* Problem requirements *
Copy all lines below exactly as written. Leave pictures out.

* Items *
■ ■ ■ ■
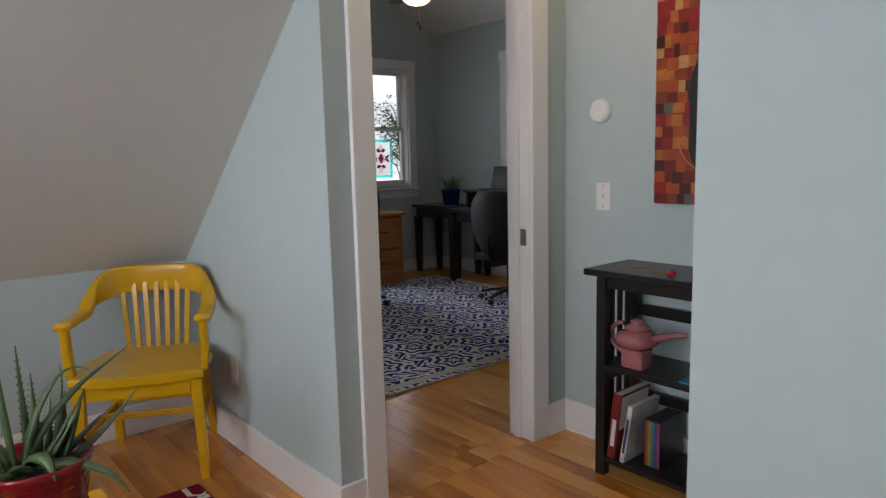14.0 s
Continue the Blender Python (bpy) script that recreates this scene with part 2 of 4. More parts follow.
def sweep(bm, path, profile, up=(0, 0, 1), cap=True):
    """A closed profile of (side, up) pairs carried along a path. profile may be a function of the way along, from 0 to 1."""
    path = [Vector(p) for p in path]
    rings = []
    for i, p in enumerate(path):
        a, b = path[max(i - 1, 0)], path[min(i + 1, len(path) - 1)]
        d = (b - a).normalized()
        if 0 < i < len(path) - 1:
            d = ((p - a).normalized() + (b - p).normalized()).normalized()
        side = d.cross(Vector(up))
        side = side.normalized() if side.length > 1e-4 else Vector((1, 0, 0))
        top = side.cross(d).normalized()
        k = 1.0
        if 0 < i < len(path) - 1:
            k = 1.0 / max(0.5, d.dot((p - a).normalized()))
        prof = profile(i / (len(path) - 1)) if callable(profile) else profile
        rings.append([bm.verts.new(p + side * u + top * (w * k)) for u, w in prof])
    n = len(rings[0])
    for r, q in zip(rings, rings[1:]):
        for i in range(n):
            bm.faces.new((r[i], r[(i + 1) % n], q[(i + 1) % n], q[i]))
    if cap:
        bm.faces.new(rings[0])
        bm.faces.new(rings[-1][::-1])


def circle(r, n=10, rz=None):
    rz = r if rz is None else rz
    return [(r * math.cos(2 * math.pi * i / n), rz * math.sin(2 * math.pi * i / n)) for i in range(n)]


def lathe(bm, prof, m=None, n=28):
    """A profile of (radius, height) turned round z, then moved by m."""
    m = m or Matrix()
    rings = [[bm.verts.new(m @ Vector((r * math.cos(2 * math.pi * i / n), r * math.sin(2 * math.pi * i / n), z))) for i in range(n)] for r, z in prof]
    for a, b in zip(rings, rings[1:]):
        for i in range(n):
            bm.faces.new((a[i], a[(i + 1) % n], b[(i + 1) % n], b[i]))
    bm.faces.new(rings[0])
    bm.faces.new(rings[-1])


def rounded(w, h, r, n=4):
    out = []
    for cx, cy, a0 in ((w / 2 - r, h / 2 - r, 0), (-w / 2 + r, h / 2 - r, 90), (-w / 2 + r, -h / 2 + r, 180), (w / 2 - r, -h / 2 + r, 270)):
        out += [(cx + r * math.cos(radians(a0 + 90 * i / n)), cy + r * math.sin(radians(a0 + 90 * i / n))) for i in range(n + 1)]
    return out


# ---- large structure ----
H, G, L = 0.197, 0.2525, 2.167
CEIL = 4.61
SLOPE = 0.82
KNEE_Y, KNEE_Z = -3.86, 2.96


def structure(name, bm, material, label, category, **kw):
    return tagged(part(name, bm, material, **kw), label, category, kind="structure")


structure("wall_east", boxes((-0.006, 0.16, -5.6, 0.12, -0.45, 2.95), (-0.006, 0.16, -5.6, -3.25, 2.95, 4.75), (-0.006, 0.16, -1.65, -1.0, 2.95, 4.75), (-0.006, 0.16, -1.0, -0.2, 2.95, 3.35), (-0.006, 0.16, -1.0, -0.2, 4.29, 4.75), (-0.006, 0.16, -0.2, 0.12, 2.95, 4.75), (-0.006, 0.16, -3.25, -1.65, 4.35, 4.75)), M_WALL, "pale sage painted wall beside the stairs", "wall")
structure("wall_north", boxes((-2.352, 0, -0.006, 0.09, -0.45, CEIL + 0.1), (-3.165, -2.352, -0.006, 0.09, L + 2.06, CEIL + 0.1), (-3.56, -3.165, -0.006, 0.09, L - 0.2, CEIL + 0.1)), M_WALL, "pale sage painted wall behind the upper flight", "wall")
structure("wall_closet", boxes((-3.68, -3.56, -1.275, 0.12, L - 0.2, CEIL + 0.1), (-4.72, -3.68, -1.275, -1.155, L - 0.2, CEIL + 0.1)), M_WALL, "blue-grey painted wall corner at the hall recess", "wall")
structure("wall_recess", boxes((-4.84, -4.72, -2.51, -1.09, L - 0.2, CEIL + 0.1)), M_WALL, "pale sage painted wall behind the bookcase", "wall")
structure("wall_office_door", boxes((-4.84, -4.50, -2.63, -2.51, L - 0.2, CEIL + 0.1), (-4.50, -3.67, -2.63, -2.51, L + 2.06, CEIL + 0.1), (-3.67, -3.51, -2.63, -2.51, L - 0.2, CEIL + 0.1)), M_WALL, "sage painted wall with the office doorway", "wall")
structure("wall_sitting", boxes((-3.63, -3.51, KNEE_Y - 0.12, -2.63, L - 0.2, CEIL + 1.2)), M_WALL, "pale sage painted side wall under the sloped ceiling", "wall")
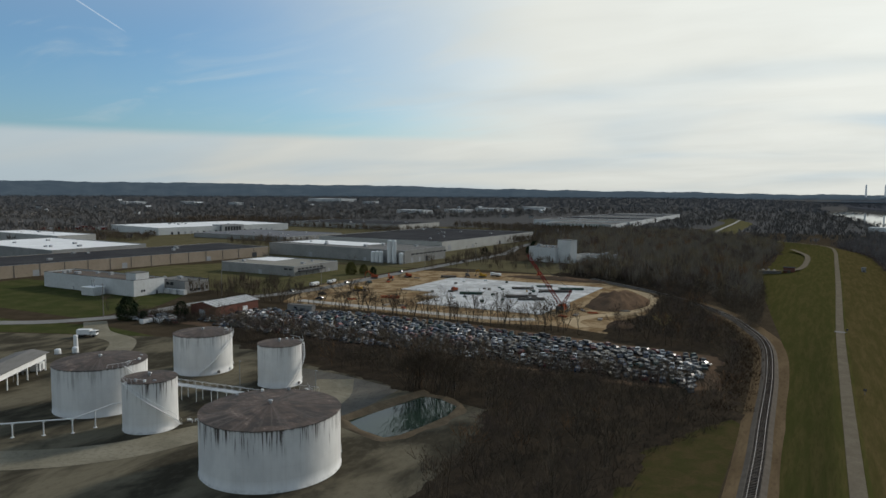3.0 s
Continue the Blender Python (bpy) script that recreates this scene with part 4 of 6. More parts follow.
■ ■ ■ ■
* Exercise output *
14.0 s
Continue the Blender Python (bpy) script that recreates this scene with part 2 of 4. More parts follow.
def sweep(bm, path, profile, up=(0, 0, 1), cap=True):
    """A closed profile of (side, up) pairs carried along a path. profile may be a function of the way along, from 0 to 1."""
    path = [Vector(p) for p in path]
    rings = []
    for i, p in enumerate(path):
        a, b = path[max(i - 1, 0)], path[min(i + 1, len(path) - 1)]
        d = (b - a).normalized()
        if 0 < i < len(path) - 1:
            d = ((p - a).normalized() + (b - p).normalized()).normalized()
        side = d.cross(Vector(up))
        side = side.normalized() if side.length > 1e-4 else Vector((1, 0, 0))
        top = side.cross(d).normalized()
        k = 1.0
        if 0 < i < len(path) - 1:
            k = 1.0 / max(0.5, d.dot((p - a).normalized()))
        prof = profile(i / (len(path) - 1)) if callable(profile) else profile
        rings.append([bm.verts.new(p + side * u + top * (w * k)) for u, w in prof])
    n = len(rings[0])
    for r, q in zip(rings, rings[1:]):
        for i in range(n):
            bm.faces.new((r[i], r[(i + 1) % n], q[(i + 1) % n], q[i]))
    if cap:
        bm.faces.new(rings[0])
        bm.faces.new(rings[-1][::-1])


def circle(r, n=10, rz=None):
    rz = r if rz is None else rz
    return [(r * math.cos(2 * math.pi * i / n), rz * math.sin(2 * math.pi * i / n)) for i in range(n)]


def lathe(bm, prof, m=None, n=28):
    """A profile of (radius, height) turned round z, then moved by m."""
    m = m or Matrix()
    rings = [[bm.verts.new(m @ Vector((r * math.cos(2 * math.pi * i / n), r * math.sin(2 * math.pi * i / n), z))) for i in range(n)] for r, z in prof]
    for a, b in zip(rings, rings[1:]):
        for i in range(n):
            bm.faces.new((a[i], a[(i + 1) % n], b[(i + 1) % n], b[i]))
    bm.faces.new(rings[0])
    bm.faces.new(rings[-1])


def rounded(w, h, r, n=4):
    out = []
    for cx, cy, a0 in ((w / 2 - r, h / 2 - r, 0), (-w / 2 + r, h / 2 - r, 90), (-w / 2 + r, -h / 2 + r, 180), (w / 2 - r, -h / 2 + r, 270)):
        out += [(cx + r * math.cos(radians(a0 + 90 * i / n)), cy + r * math.sin(radians(a0 + 90 * i / n))) for i in range(n + 1)]
    return out


# ---- large structure ----
H, G, L = 0.197, 0.2525, 2.167
CEIL = 4.61
SLOPE = 0.82
KNEE_Y, KNEE_Z = -3.86, 2.96


def structure(name, bm, material, label, category, **kw):
    return tagged(part(name, bm, material, **kw), label, category, kind="structure")


structure("wall_east", boxes((-0.006, 0.16, -5.6, 0.12, -0.45, 2.95), (-0.006, 0.16, -5.6, -3.25, 2.95, 4.75), (-0.006, 0.16, -1.65, -1.0, 2.95, 4.75), (-0.006, 0.16, -1.0, -0.2, 2.95, 3.35), (-0.006, 0.16, -1.0, -0.2, 4.29, 4.75), (-0.006, 0.16, -0.2, 0.12, 2.95, 4.75), (-0.006, 0.16, -3.25, -1.65, 4.35, 4.75)), M_WALL, "pale sage painted wall beside the stairs", "wall")
structure("wall_north", boxes((-2.352, 0, -0.006, 0.09, -0.45, CEIL + 0.1), (-3.165, -2.352, -0.006, 0.09, L + 2.06, CEIL + 0.1), (-3.56, -3.165, -0.006, 0.09, L - 0.2, CEIL + 0.1)), M_WALL, "pale sage painted wall behind the upper flight", "wall")
structure("wall_closet", boxes((-3.68, -3.56, -1.275, 0.12, L - 0.2, CEIL + 0.1), (-4.72, -3.68, -1.275, -1.155, L - 0.2, CEIL + 0.1)), M_WALL, "blue-grey painted wall corner at the hall recess", "wall")
structure("wall_recess", boxes((-4.84, -4.72, -2.51, -1.09, L - 0.2, CEIL + 0.1)), M_WALL, "pale sage painted wall behind the bookcase", "wall")
structure("wall_office_door", boxes((-4.84, -4.50, -2.63, -2.51, L - 0.2, CEIL + 0.1), (-4.50, -3.67, -2.63, -2.51, L + 2.06, CEIL + 0.1), (-3.67, -3.51, -2.63, -2.51, L - 0.2, CEIL + 0.1)), M_WALL, "sage painted wall with the office doorway", "wall")
structure("wall_sitting", boxes((-3.63, -3.51, KNEE_Y - 0.12, -2.63, L - 0.2, CEIL + 1.2)), M_WALL, "pale sage painted side wall under the sloped ceiling", "wall")
3.0 s
Continue the Blender Python (bpy) script that recreates this scene with part 4 of 6. More parts follow.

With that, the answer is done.